[START GIVEN DATA]
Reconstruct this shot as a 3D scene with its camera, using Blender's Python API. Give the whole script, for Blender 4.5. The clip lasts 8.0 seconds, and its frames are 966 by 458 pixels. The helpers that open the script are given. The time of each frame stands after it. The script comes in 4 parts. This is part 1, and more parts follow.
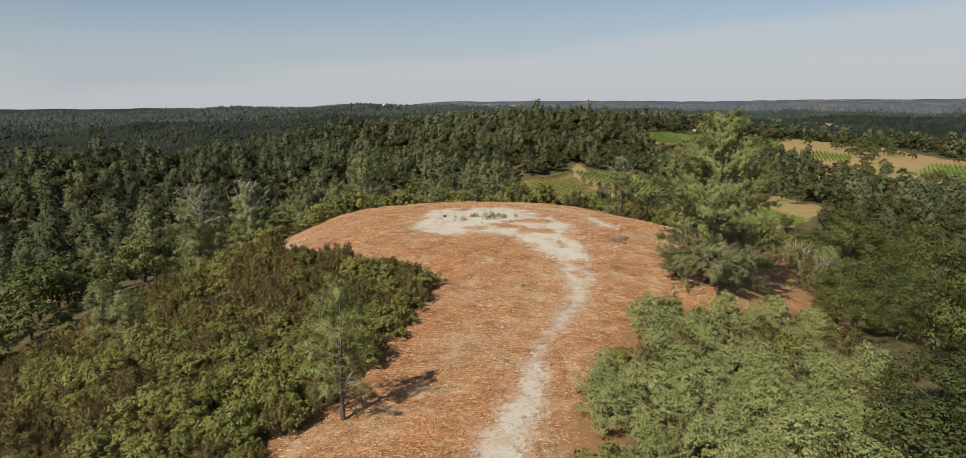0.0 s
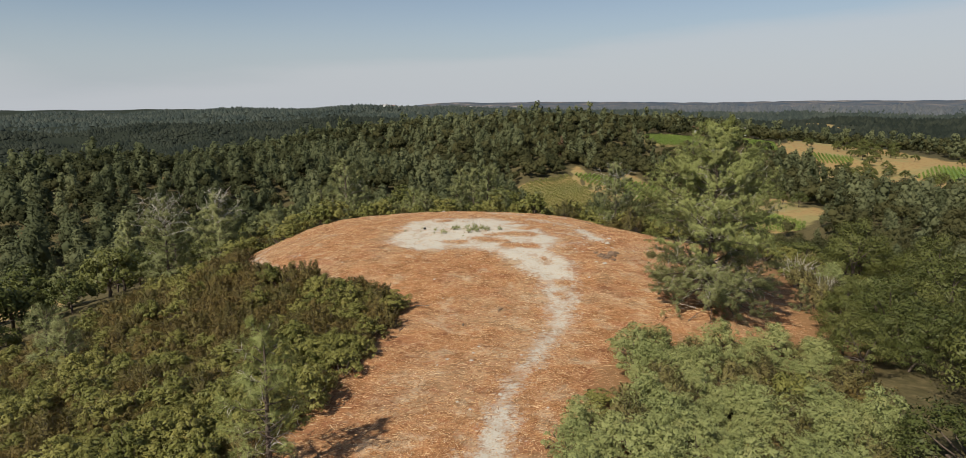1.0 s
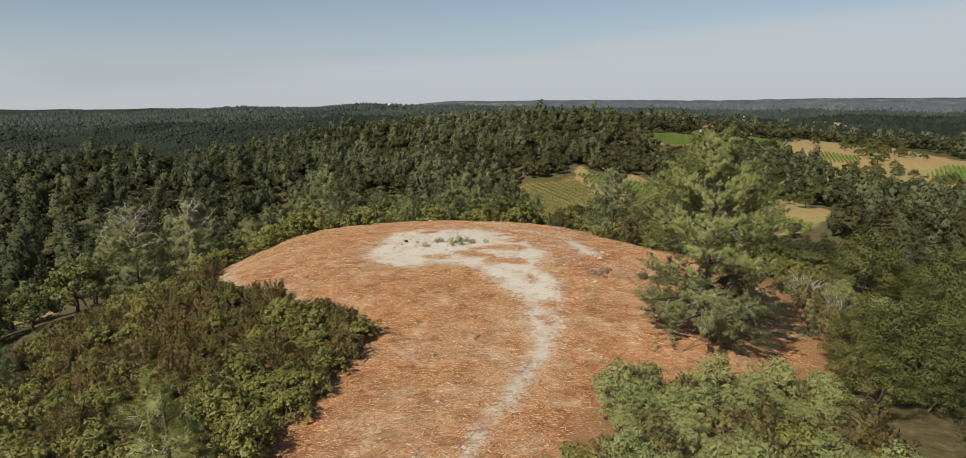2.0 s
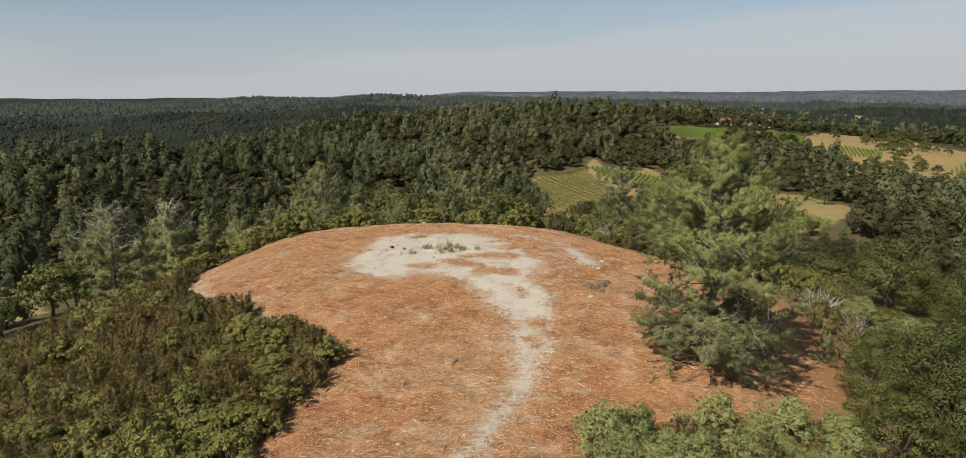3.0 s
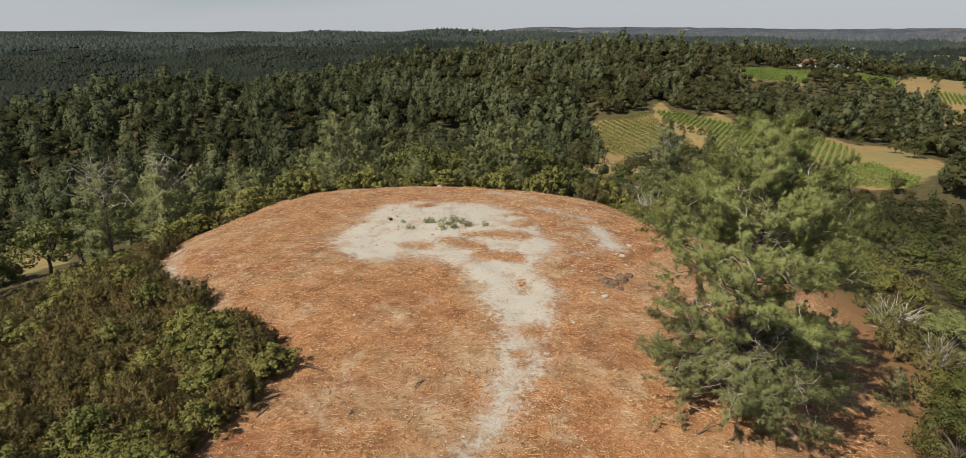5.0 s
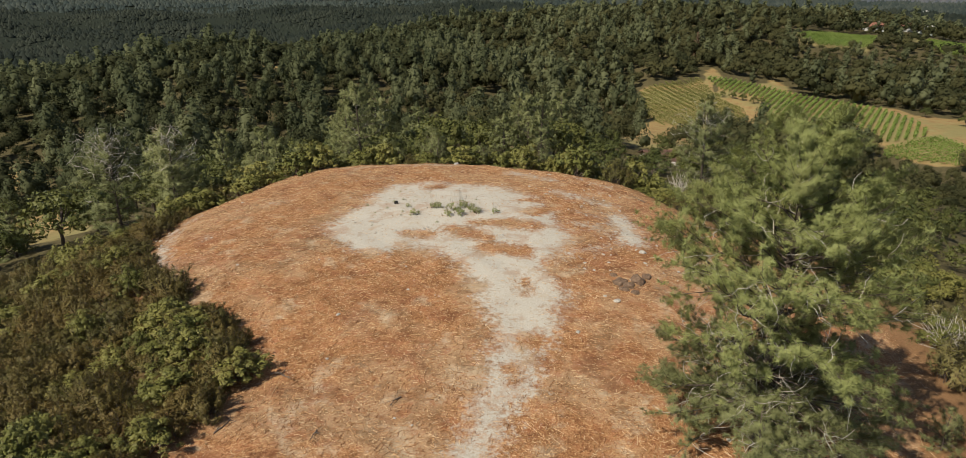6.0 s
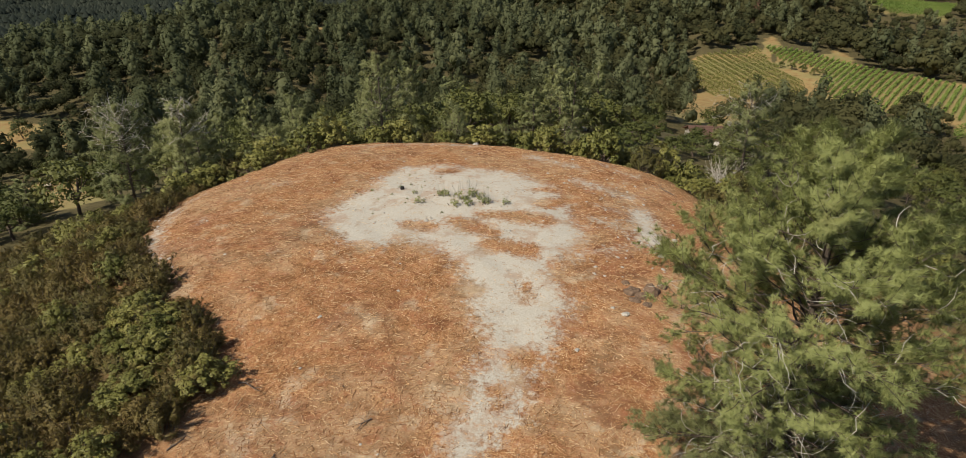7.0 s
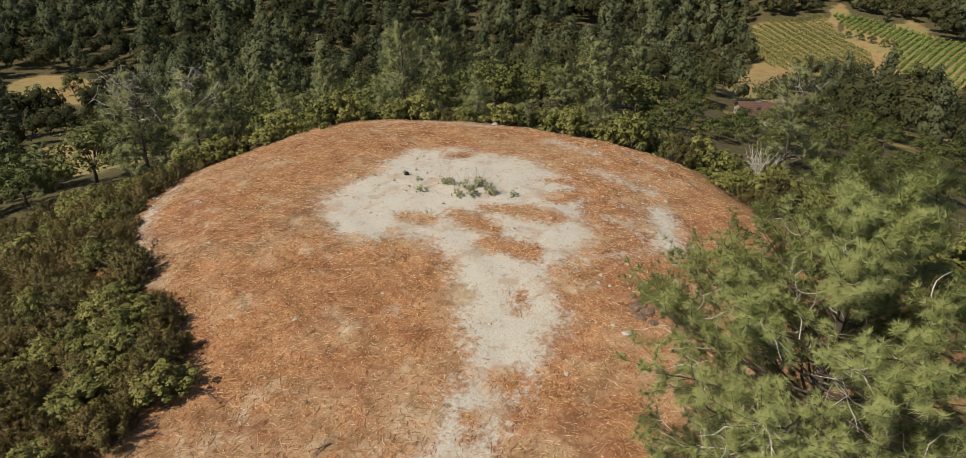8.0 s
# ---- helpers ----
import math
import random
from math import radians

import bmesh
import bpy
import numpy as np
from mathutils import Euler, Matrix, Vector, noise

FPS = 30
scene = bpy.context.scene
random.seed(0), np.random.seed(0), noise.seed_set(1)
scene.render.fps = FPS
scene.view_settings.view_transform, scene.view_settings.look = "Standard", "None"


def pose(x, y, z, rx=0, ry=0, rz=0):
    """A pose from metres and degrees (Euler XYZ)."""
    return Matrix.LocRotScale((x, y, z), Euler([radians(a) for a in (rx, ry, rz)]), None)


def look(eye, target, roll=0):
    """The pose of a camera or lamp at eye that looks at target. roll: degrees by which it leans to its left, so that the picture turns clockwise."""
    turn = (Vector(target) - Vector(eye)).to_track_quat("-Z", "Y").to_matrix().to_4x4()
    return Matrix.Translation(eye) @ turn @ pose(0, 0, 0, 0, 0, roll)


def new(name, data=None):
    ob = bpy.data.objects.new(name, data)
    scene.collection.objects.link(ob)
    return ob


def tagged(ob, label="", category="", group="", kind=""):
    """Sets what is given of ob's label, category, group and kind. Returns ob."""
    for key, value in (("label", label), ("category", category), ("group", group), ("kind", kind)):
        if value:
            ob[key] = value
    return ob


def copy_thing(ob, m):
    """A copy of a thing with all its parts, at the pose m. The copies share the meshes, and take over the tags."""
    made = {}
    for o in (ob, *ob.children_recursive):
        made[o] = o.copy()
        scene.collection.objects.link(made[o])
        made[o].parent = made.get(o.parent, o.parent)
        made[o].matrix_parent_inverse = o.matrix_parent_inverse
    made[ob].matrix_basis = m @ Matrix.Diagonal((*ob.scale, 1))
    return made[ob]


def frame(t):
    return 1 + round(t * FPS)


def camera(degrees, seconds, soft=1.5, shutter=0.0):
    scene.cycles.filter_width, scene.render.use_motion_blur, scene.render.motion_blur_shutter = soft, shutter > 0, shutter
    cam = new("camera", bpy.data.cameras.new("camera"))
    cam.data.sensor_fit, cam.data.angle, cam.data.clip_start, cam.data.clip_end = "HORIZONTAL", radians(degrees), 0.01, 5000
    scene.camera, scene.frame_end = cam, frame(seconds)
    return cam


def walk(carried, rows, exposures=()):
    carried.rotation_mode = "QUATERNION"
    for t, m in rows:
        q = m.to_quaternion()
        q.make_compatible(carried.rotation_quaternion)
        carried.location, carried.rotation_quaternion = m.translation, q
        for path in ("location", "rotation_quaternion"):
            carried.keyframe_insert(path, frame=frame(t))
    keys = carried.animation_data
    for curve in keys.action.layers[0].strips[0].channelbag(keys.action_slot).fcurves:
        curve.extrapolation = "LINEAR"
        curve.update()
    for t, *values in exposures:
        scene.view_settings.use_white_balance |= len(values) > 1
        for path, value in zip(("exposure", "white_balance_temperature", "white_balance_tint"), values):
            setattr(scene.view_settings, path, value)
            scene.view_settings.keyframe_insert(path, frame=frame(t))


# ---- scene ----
cam = camera(74.3, 8.0, soft=0.8)
PATH = [
    (0, (0.577, 0.081, 11.57), (0.553, 2.042, 11.178), -0.3),
    (0.5, (1.456, 2.025, 11.746), (1.43, 3.987, 11.356), -0.3),
    (1, (2.338, 3.942, 11.963), (2.31, 5.904, 11.574), -0.3),
    (1.5, (3.18, 5.838, 12.221), (3.147, 7.799, 11.831), -0.4),
    (3, (5.905, 11.693, 12.96), (5.815, 13.647, 12.539), -0.2),
    (3.5, (6.76, 13.635, 13.157), (6.635, 15.58, 12.706), -0.1),
    (4, (7.635, 15.556, 13.382), (7.466, 17.487, 12.887), -0.1),
    (4.5, (8.489, 17.431, 13.597), (8.269, 19.343, 13.051), 0.0),
    (5.8, (10.659, 22.657, 14.238), (10.276, 24.493, 13.544), 0.3),
    (6, (10.952, 23.475, 14.295), (10.545, 25.299, 13.583), 0.3),
    (6.5, (11.649, 25.393, 14.556), (11.181, 27.182, 13.793), 0.5),
    (7, (12.303, 27.265, 14.802), (11.773, 29.014, 13.987), 0.7),
    (7.5, (12.933, 29.136, 15.054), (12.345, 30.84, 14.188), 0.9),
    (8, (13.496, 30.991, 15.284), (12.852, 32.646, 14.365), 1.1),
]
walk(cam, [(t, look(eye, target, roll)) for t, eye, target, roll in PATH], [(0, 0.07), (3, 0.06), (5, 0.02), (8, -0.03)])

# ---- light: clear late-summer sun behind the camera, thin high cloud ----
SUN_EL, SUN_DIR = radians(47), Vector((-0.62, -0.785, 0)).normalized()
world = bpy.data.worlds.new("world")
scene.world = world
world.use_nodes = True
wn, wl = world.node_tree.nodes, world.node_tree.links
wn.clear()
w_out, w_bg, w_sky = wn.new("ShaderNodeOutputWorld"), wn.new("ShaderNodeBackground"), wn.new("ShaderNodeTexSky")
w_sky.sky_type, w_sky.sun_disc = "NISHITA", False
w_sky.sun_elevation, w_sky.sun_rotation = SUN_EL, math.atan2(SUN_DIR.x, SUN_DIR.y)
w_sky.air_density, w_sky.dust_density, w_sky.ozone_density, w_sky.altitude = 1.0, 0.6, 2.0, 500
w_co, w_sep, w_low, w_haze, w_mix = (wn.new("ShaderNode" + n) for n in ("TexCoord", "SeparateXYZ", "MapRange", "Mix", "Mix"))
wl.new(w_co.outputs["Generated"], w_sep.inputs["Vector"])
w_low.interpolation_type = "SMOOTHERSTEP"
w_low.inputs["From Min"].default_value, w_low.inputs["From Max"].default_value = 0.19, -0.03
w_low.inputs["To Max"].default_value = 0.9
w_haze.data_type = w_mix.data_type = "RGBA"
w_haze.inputs["B"].default_value = (4.0, 4.5, 5.1, 1)
w_mix.inputs["B"].default_value = (5.4, 5.55, 5.8, 1)


def w_math(op, a, b):
    m = wn.new("ShaderNodeMath")
    m.operation = op
    for i, v in enumerate((a, b)):
        if isinstance(v, (int, float)):
            m.inputs[i].default_value = v
        else:
            wl.new(v, m.inputs[i])
    return m.outputs["Value"]


def cirrus(level, slope, soft, scale, stretch):
    """A sheet of thin cloud below a sloping edge, frayed by noise."""
    m, t, r = wn.new("ShaderNodeMapping"), wn.new("ShaderNodeTexNoise"), wn.new("ShaderNodeMapRange")
    m.inputs["Scale"].default_value = stretch
    t.inputs["Scale"].default_value, t.inputs["Detail"].default_value, t.inputs["Roughness"].default_value = scale, 5.0, 0.55
    wl.new(w_co.outputs["Generated"], m.inputs["Vector"])
    wl.new(m.outputs["Vector"], t.inputs["Vector"])
    edge = w_math("SUBTRACT", w_sep.outputs["Z"], w_math("ADD", w_math("MULTIPLY", w_sep.outputs["X"], slope), level))
    edge = w_math("ADD", edge, w_math("MULTIPLY", w_math("SUBTRACT", t.outputs["Fac"], 0.5), soft * 2.5))
    r.interpolation_type = "SMOOTHSTEP"
    r.inputs["From Min"].default_value, r.inputs["From Max"].default_value = soft, -soft
    wl.new(edge, r.inputs["Value"])
    return r.outputs["Result"]


w_fac = w_math("MULTIPLY", w_math("MAXIMUM", cirrus(0.075, 0.085, 0.022, 1.6, (1.5, 2.0, 12.0)), cirrus(-0.125, -0.28, 0.05, 1.3, (1.5, 2.0, 9.0))), 0.6)
# Faint extra veil over the sky, mostly unseen, added to lift the shadows.
w_fac = w_math("MAXIMUM", w_fac, w_math("MULTIPLY", cirrus(0.5, 0.3, 0.5, 2.0, (1.0, 1.6, 1.2)), 0.16))
wl.new(w_sep.outputs["Z"], w_low.inputs["Value"])
wl.new(w_low.outputs["Result"], w_haze.inputs["Factor"])
w_thin = wn.new("ShaderNodeMix")
w_thin.data_type, w_thin.blend_type = "RGBA", "MULTIPLY"
w_thin.inputs["Factor"].default_value, w_thin.inputs["B"].default_value = 1.0, (0.83, 0.80, 0.78, 1)
wl.new(w_sky.outputs["Color"], w_thin.inputs["A"])
wl.new(w_thin.outputs["Result"], w_haze.inputs["A"])
wl.new(w_haze.outputs["Result"], w_mix.inputs["A"])
wl.new(w_fac, w_mix.inputs["Factor"])
wl.new(w_mix.outputs["Result"], w_bg.inputs["Color"])
wl.new(w_bg.outputs["Background"], w_out.inputs["Surface"])
w_bg.inputs["Strength"].default_value = 0.097
sun = new("sun", bpy.data.lights.new("sun", "SUN"))
sun.data.energy, sun.data.angle, sun.data.color = 4.8, radians(0.53), (1.0, 0.93, 0.80)
sun.matrix_world = look(SUN_DIR * 100 * math.cos(SUN_EL) + Vector((0, 0, 100 * math.sin(SUN_EL))), (0, 0, 0))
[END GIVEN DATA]
▶ **GIVEN EXERCISE**: Repeat only the lines from the beginning of the material through the line containing "return Matrix.Translation(eye) @", both ends kept, leaving pictures out.

▶ **RESULT OF THE EXERCISE**:
Reconstruct this shot as a 3D scene with its camera, using Blender's Python API. Give the whole script, for Blender 4.5. The clip lasts 8.0 seconds, and its frames are 966 by 458 pixels. The helpers that open the script are given. The time of each frame stands after it. The script comes in 4 parts. This is part 1, and more parts follow.
0.0 s
1.0 s
2.0 s
3.0 s
5.0 s
6.0 s
7.0 s
8.0 s
# ---- helpers ----
import math
import random
from math import radians

import bmesh
import bpy
import numpy as np
from mathutils import Euler, Matrix, Vector, noise

FPS = 30
scene = bpy.context.scene
random.seed(0), np.random.seed(0), noise.seed_set(1)
scene.render.fps = FPS
scene.view_settings.view_transform, scene.view_settings.look = "Standard", "None"


def pose(x, y, z, rx=0, ry=0, rz=0):
    """A pose from metres and degrees (Euler XYZ)."""
    return Matrix.LocRotScale((x, y, z), Euler([radians(a) for a in (rx, ry, rz)]), None)


def look(eye, target, roll=0):
    """The pose of a camera or lamp at eye that looks at target. roll: degrees by which it leans to its left, so that the picture turns clockwise."""
    turn = (Vector(target) - Vector(eye)).to_track_quat("-Z", "Y").to_matrix().to_4x4()
    return Matrix.Translation(eye) @ turn @ pose(0, 0, 0, 0, 0, roll)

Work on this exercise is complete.